**Available data**
....

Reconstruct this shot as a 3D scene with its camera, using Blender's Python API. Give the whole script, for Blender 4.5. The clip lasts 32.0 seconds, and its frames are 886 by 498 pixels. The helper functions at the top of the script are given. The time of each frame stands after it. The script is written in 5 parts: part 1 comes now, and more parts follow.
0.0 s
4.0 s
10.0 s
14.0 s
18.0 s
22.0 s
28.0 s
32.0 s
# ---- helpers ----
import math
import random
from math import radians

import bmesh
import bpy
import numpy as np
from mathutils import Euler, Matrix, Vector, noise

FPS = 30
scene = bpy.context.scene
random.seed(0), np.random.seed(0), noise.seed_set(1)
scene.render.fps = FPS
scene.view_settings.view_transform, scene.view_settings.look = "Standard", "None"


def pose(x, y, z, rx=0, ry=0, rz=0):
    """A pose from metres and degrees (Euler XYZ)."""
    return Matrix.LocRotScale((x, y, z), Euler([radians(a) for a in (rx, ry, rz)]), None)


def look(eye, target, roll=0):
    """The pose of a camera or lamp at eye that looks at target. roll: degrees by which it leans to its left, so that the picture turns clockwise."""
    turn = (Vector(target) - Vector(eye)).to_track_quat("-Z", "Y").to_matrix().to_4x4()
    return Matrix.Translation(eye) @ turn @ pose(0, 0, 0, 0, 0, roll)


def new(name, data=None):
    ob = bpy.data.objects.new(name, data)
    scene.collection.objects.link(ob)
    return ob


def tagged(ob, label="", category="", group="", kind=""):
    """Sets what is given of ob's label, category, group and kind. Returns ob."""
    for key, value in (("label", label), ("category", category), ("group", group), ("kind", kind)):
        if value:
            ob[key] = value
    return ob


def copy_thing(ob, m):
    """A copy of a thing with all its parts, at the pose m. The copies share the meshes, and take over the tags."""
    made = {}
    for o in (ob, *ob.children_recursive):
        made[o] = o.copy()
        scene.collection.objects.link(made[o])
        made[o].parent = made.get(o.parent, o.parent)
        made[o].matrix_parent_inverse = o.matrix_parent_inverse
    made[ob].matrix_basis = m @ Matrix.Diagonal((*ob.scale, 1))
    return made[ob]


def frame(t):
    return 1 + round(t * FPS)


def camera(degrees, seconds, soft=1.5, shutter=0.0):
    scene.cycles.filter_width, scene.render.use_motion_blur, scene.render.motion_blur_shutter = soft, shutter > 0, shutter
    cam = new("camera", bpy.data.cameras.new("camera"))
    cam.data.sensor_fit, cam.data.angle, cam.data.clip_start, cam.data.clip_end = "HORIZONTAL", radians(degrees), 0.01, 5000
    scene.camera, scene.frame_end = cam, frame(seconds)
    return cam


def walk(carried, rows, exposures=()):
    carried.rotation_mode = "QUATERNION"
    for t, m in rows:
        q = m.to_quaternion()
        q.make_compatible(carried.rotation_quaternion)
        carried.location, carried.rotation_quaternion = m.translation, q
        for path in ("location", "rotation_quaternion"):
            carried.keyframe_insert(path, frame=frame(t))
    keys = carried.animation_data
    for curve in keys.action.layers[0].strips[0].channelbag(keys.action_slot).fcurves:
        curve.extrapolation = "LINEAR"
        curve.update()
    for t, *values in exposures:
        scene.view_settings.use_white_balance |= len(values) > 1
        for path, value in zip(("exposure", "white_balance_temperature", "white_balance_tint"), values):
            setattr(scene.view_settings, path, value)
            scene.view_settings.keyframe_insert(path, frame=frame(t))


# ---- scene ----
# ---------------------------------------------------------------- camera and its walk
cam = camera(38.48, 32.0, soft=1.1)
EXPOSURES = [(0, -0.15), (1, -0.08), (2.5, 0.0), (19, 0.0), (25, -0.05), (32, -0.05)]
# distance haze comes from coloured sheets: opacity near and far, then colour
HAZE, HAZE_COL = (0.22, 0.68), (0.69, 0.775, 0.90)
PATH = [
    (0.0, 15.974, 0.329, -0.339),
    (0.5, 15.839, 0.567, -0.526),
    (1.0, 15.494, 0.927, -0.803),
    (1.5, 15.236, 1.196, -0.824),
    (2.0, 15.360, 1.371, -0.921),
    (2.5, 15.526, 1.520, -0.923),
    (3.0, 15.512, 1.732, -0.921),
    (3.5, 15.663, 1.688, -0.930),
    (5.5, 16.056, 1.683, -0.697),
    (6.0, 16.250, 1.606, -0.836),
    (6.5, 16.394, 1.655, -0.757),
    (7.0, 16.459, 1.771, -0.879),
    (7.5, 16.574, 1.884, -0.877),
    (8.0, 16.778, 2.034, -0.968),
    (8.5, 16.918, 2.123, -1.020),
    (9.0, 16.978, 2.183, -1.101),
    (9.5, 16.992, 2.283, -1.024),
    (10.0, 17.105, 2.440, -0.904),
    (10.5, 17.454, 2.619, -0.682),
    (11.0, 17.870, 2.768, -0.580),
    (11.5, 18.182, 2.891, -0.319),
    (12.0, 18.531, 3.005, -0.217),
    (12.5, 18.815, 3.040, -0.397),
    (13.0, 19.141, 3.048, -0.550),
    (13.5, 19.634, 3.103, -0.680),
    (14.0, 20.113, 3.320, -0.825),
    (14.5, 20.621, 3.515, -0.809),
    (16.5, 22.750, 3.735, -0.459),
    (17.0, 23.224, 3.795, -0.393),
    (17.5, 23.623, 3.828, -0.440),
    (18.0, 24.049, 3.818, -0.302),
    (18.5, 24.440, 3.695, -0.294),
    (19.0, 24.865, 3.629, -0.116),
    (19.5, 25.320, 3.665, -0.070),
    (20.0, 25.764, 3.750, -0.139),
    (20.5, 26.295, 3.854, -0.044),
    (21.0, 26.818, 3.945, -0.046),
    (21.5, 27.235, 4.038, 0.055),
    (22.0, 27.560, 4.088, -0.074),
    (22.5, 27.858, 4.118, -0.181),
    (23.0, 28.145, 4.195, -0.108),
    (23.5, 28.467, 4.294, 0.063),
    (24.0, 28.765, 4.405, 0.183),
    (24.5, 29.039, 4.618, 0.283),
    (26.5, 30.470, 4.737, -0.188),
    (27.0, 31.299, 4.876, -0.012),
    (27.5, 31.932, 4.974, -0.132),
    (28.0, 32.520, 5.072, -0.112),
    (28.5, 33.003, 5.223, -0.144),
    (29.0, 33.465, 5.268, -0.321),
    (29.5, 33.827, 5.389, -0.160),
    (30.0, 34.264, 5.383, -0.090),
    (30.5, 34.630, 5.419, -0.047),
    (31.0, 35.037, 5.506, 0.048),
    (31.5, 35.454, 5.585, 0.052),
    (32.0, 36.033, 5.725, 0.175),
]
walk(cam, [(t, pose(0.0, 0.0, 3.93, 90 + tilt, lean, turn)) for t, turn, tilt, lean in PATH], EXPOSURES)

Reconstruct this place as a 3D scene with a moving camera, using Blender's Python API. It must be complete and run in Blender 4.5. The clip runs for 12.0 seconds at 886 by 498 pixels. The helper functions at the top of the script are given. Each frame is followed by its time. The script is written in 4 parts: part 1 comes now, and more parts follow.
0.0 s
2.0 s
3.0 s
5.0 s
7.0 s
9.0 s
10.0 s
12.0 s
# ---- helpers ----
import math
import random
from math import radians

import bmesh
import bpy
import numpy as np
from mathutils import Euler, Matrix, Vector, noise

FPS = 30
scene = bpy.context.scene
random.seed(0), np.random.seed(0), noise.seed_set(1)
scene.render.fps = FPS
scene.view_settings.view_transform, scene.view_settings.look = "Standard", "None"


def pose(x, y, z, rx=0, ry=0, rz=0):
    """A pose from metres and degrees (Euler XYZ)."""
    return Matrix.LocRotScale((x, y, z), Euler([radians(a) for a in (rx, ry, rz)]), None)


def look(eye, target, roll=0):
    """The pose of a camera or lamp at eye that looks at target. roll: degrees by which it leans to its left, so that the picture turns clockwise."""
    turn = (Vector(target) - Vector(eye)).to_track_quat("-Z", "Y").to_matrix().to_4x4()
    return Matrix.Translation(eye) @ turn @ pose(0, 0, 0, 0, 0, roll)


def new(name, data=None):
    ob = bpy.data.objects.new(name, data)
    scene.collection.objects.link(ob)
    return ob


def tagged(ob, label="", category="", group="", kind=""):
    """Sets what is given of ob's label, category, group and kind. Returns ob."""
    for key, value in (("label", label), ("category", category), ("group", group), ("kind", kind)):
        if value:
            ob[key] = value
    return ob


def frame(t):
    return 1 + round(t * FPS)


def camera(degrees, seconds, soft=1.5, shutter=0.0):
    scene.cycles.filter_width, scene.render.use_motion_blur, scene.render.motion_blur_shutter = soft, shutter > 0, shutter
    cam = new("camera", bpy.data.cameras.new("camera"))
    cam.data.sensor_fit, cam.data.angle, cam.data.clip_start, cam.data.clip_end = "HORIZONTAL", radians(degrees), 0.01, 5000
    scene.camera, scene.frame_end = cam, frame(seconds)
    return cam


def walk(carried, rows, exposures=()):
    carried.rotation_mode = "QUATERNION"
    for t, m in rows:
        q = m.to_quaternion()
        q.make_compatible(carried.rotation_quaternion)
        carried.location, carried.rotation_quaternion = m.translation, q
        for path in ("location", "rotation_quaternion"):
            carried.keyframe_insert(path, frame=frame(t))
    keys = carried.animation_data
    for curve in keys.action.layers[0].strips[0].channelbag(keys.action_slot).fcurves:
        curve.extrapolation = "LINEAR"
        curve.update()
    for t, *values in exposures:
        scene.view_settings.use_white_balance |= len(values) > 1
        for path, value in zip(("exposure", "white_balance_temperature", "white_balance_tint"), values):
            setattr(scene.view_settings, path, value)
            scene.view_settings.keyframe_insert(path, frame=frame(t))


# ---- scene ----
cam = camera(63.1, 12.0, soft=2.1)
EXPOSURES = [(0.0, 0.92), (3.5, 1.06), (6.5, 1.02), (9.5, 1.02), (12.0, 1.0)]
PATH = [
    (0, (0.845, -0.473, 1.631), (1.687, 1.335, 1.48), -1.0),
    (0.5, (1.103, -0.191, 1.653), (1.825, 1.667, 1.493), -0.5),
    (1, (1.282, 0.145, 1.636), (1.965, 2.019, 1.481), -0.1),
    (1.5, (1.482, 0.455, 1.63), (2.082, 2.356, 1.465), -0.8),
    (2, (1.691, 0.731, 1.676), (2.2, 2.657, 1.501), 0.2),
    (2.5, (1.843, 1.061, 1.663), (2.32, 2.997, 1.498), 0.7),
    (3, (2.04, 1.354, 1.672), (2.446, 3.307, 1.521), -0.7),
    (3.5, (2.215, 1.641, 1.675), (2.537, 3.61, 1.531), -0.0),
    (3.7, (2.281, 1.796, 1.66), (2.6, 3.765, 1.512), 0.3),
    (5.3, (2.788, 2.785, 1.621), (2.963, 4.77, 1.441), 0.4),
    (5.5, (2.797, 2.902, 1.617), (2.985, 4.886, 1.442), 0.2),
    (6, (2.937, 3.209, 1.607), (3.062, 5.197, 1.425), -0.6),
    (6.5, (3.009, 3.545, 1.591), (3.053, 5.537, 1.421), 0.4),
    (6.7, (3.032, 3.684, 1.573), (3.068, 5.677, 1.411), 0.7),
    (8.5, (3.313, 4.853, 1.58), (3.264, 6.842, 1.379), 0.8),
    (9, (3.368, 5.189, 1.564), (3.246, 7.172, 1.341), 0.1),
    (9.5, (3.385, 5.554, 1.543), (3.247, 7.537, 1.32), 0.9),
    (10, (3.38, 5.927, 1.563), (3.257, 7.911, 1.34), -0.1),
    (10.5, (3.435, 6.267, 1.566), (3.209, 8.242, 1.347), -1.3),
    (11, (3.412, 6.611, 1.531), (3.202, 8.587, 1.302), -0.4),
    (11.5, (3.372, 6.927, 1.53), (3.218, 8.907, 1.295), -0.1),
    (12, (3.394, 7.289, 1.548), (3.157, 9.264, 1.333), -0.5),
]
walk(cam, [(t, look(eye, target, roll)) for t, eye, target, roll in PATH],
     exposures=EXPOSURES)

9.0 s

....

Each line holding "follow" must be found and copied.

Reconstruct this shot as a 3D scene with its camera, using Blender's Python API. Give the whole script, for Blender 4.5. The clip lasts 32.0 seconds, and its frames are 886 by 498 pixels. The helper functions at the top of the script are given. The time of each frame stands after it. The script is written in 5 parts: part 1 comes now, and more parts follow.
Reconstruct this place as a 3D scene with a moving camera, using Blender's Python API. It must be complete and run in Blender 4.5. The clip runs for 12.0 seconds at 886 by 498 pixels. The helper functions at the top of the script are given. Each frame is followed by its time. The script is written in 4 parts: part 1 comes now, and more parts follow.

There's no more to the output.